> Extracted records

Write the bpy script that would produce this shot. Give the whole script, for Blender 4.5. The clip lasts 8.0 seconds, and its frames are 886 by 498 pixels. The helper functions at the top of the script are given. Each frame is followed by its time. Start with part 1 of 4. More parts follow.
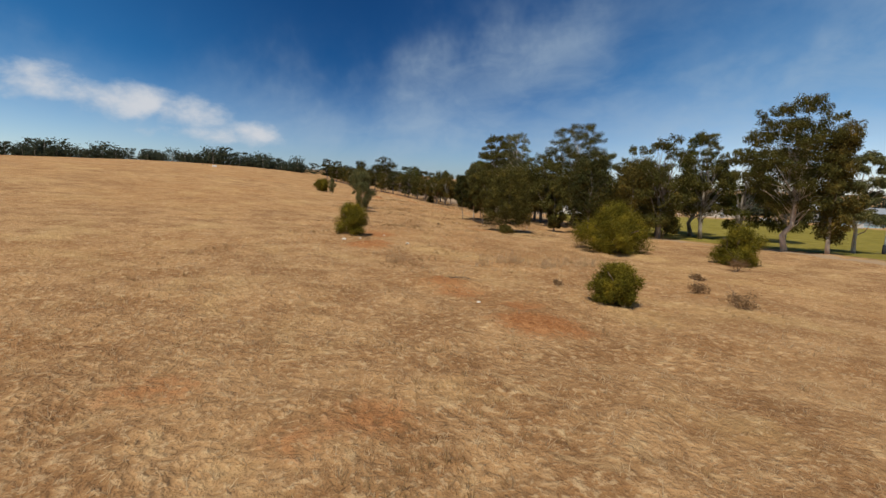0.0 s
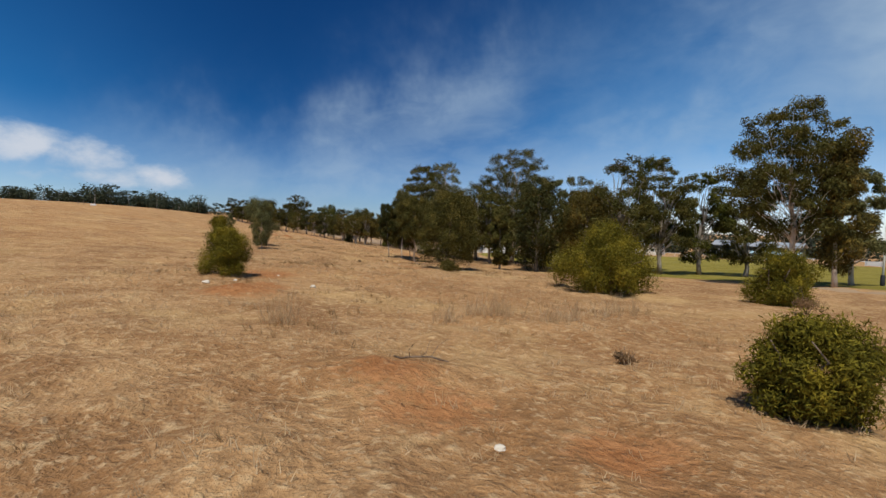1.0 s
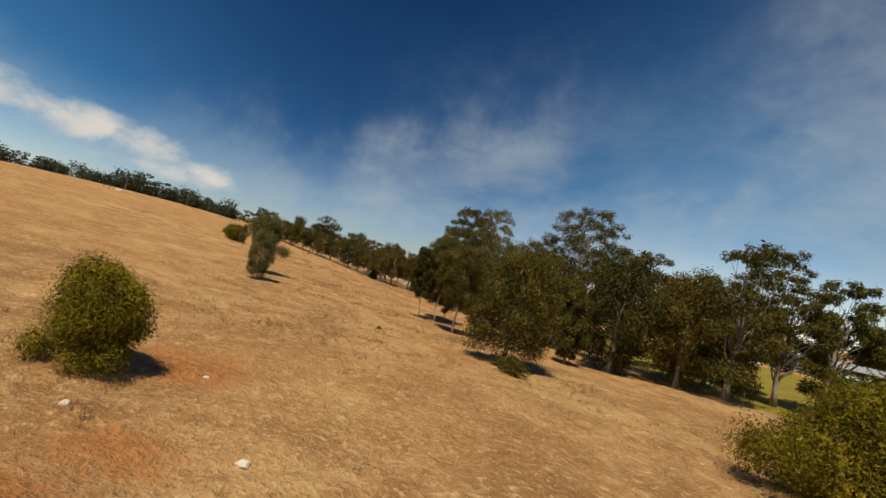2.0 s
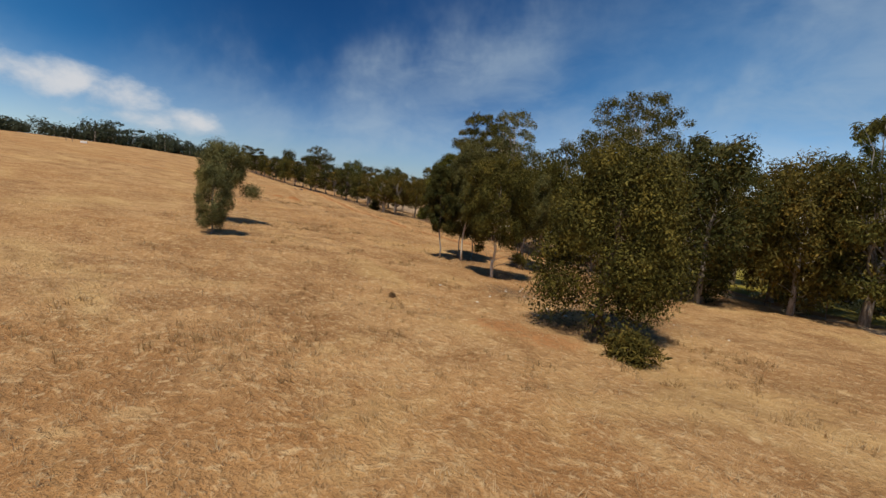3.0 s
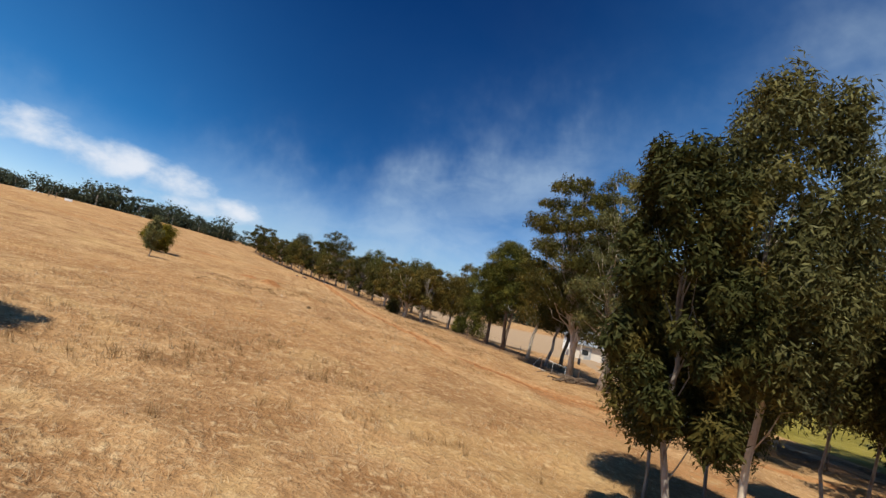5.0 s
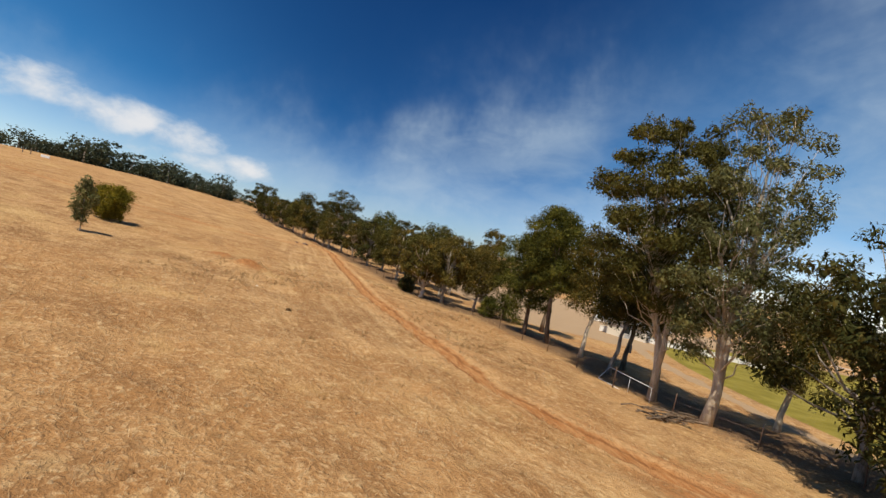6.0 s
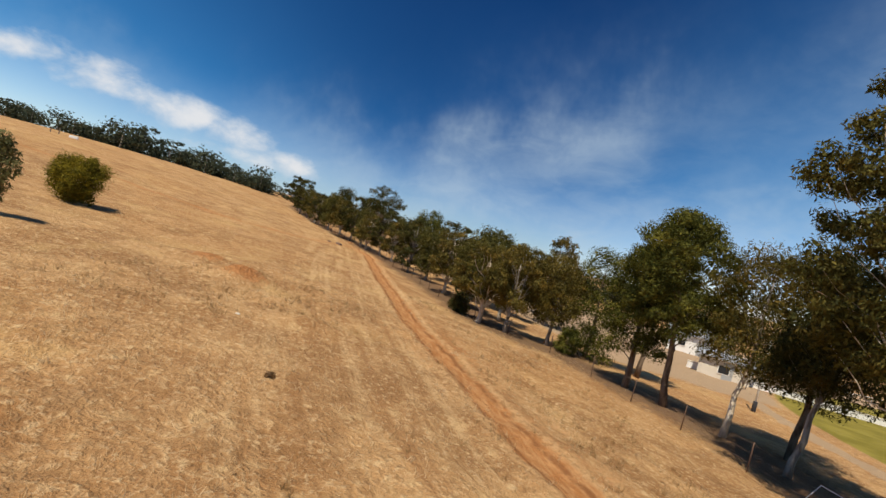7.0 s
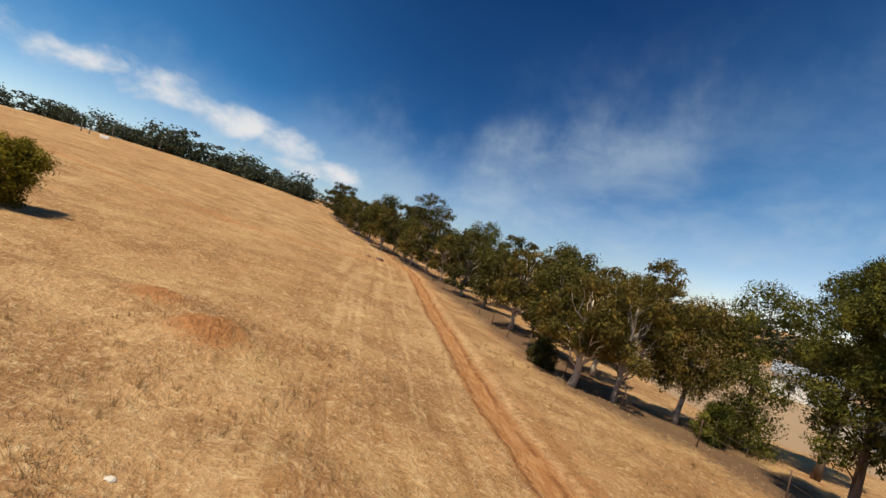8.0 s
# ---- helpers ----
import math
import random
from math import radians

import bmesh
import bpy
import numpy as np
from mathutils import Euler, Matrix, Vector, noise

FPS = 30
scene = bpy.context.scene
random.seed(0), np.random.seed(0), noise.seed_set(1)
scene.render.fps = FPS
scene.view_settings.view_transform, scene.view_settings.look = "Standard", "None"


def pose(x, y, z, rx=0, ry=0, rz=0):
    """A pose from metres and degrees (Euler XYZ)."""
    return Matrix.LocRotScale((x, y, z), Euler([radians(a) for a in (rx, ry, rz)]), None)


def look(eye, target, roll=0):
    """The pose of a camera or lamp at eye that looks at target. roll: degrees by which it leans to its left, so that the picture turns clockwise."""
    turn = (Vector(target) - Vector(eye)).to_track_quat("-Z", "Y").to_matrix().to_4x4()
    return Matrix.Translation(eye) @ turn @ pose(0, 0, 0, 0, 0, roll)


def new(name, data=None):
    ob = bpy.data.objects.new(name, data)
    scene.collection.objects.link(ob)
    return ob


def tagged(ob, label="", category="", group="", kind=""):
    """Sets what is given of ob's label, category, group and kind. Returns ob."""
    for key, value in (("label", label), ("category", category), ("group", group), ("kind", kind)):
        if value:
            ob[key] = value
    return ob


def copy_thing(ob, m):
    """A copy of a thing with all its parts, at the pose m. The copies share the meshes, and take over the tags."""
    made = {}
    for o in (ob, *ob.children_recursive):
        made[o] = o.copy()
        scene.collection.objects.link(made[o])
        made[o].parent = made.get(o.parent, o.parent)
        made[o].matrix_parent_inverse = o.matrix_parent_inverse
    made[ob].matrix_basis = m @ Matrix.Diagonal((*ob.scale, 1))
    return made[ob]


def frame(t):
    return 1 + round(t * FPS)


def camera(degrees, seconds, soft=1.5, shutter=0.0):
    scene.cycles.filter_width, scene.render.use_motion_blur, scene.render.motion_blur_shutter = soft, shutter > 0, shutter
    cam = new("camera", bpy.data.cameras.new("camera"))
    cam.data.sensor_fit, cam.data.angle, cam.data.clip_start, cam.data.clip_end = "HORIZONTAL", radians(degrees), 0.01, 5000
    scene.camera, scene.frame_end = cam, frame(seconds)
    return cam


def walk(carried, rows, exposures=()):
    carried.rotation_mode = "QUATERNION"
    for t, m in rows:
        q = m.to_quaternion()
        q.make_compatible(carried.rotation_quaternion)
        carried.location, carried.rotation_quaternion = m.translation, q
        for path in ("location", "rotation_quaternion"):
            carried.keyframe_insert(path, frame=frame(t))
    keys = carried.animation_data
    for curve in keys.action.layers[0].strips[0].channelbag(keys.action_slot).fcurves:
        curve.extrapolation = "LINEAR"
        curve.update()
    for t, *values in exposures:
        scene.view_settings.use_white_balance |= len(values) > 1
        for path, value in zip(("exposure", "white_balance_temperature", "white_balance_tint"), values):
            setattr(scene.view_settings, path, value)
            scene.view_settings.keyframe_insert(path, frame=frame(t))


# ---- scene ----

--

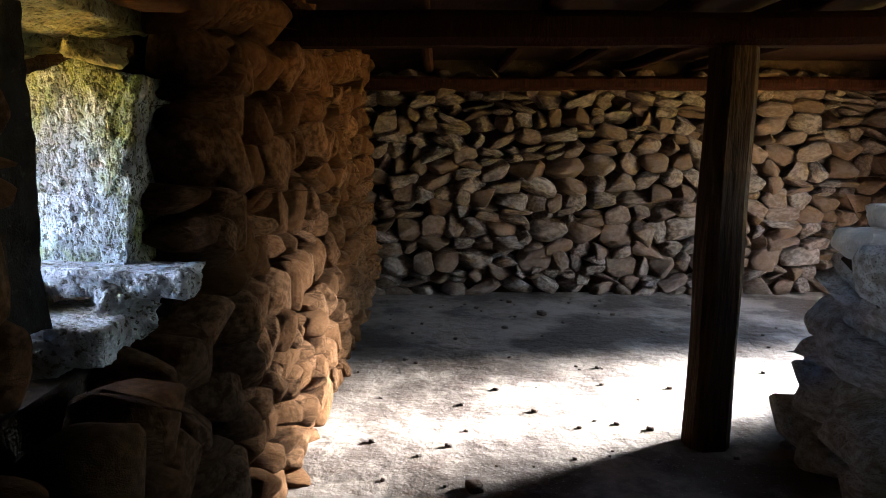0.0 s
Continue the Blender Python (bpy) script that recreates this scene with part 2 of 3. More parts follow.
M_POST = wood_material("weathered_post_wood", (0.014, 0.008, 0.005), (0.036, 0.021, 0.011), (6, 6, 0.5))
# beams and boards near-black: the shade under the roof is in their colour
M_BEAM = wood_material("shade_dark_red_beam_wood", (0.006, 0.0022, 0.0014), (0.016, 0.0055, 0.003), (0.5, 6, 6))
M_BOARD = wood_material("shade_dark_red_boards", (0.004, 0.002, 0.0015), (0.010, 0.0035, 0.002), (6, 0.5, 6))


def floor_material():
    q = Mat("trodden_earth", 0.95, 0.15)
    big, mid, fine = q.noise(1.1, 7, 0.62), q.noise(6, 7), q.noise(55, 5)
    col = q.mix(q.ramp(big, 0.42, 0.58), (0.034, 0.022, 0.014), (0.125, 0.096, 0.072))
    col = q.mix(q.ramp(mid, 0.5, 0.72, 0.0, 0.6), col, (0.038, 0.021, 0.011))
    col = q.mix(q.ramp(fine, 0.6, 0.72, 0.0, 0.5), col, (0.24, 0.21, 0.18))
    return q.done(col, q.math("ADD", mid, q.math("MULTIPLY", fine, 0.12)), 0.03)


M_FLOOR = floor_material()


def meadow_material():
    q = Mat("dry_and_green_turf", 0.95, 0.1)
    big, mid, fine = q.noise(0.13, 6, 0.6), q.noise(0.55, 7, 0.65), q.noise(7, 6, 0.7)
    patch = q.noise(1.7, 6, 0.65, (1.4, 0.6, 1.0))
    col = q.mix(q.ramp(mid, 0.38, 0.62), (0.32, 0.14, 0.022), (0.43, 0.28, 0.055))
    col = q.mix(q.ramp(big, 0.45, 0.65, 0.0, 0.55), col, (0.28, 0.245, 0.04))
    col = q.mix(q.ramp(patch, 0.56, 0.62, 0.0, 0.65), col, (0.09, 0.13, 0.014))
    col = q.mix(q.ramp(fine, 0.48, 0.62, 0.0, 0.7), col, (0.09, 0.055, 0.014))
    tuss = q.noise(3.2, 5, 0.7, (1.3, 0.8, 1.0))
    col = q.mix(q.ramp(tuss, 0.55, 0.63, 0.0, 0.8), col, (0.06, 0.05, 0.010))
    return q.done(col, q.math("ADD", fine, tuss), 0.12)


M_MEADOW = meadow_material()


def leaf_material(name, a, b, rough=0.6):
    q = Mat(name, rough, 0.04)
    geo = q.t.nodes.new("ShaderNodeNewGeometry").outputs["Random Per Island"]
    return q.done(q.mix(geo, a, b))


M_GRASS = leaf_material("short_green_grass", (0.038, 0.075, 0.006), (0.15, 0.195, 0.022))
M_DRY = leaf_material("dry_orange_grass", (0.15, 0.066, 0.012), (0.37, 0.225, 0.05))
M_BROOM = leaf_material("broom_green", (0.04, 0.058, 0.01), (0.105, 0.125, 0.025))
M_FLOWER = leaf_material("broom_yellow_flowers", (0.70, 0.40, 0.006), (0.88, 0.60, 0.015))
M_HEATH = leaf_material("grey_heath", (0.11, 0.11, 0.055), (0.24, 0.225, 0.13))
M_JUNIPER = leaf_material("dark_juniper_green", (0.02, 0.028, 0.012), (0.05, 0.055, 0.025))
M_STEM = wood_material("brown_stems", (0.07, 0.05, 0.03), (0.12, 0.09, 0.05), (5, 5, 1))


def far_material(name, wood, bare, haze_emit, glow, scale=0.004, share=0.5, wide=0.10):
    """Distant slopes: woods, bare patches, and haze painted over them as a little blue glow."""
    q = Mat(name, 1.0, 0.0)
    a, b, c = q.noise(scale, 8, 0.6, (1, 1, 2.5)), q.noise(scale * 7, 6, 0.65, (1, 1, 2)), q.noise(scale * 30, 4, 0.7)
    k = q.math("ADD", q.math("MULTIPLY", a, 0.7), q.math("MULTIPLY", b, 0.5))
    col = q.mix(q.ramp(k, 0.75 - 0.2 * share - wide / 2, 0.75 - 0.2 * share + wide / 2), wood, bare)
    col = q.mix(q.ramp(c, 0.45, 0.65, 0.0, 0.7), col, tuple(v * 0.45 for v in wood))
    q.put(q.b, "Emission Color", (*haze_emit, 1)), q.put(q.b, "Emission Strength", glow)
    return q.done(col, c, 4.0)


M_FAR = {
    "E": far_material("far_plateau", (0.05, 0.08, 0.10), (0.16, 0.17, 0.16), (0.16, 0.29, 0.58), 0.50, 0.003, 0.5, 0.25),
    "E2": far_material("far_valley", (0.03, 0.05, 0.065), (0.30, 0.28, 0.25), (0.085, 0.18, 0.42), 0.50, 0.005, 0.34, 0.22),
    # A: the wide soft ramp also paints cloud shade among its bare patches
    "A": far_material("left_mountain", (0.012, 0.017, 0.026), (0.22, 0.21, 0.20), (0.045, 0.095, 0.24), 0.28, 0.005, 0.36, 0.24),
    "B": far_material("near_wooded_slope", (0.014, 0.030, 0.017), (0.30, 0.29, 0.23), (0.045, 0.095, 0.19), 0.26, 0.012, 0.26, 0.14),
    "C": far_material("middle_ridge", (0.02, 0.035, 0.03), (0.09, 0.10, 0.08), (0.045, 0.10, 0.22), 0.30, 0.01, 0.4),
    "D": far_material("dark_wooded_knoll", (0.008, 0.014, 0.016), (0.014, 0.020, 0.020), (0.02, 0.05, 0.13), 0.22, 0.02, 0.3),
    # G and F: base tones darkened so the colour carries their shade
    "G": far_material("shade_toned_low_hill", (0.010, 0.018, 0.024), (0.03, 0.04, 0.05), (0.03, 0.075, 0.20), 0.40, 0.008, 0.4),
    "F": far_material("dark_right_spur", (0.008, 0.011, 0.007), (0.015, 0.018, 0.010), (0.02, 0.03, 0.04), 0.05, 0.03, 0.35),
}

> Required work
Copy verbatim the line that contains "Continue the Blender", the line that contains "M_FLOOR = floor_material()", and all lines between them.

> Solved exercise
Continue the Blender Python (bpy) script that recreates this scene with part 2 of 3. More parts follow.
M_POST = wood_material("weathered_post_wood", (0.014, 0.008, 0.005), (0.036, 0.021, 0.011), (6, 6, 0.5))
# beams and boards near-black: the shade under the roof is in their colour
M_BEAM = wood_material("shade_dark_red_beam_wood", (0.006, 0.0022, 0.0014), (0.016, 0.0055, 0.003), (0.5, 6, 6))
M_BOARD = wood_material("shade_dark_red_boards", (0.004, 0.002, 0.0015), (0.010, 0.0035, 0.002), (6, 0.5, 6))


def floor_material():
    q = Mat("trodden_earth", 0.95, 0.15)
    big, mid, fine = q.noise(1.1, 7, 0.62), q.noise(6, 7), q.noise(55, 5)
    col = q.mix(q.ramp(big, 0.42, 0.58), (0.034, 0.022, 0.014), (0.125, 0.096, 0.072))
    col = q.mix(q.ramp(mid, 0.5, 0.72, 0.0, 0.6), col, (0.038, 0.021, 0.011))
    col = q.mix(q.ramp(fine, 0.6, 0.72, 0.0, 0.5), col, (0.24, 0.21, 0.18))
    return q.done(col, q.math("ADD", mid, q.math("MULTIPLY", fine, 0.12)), 0.03)


M_FLOOR = floor_material()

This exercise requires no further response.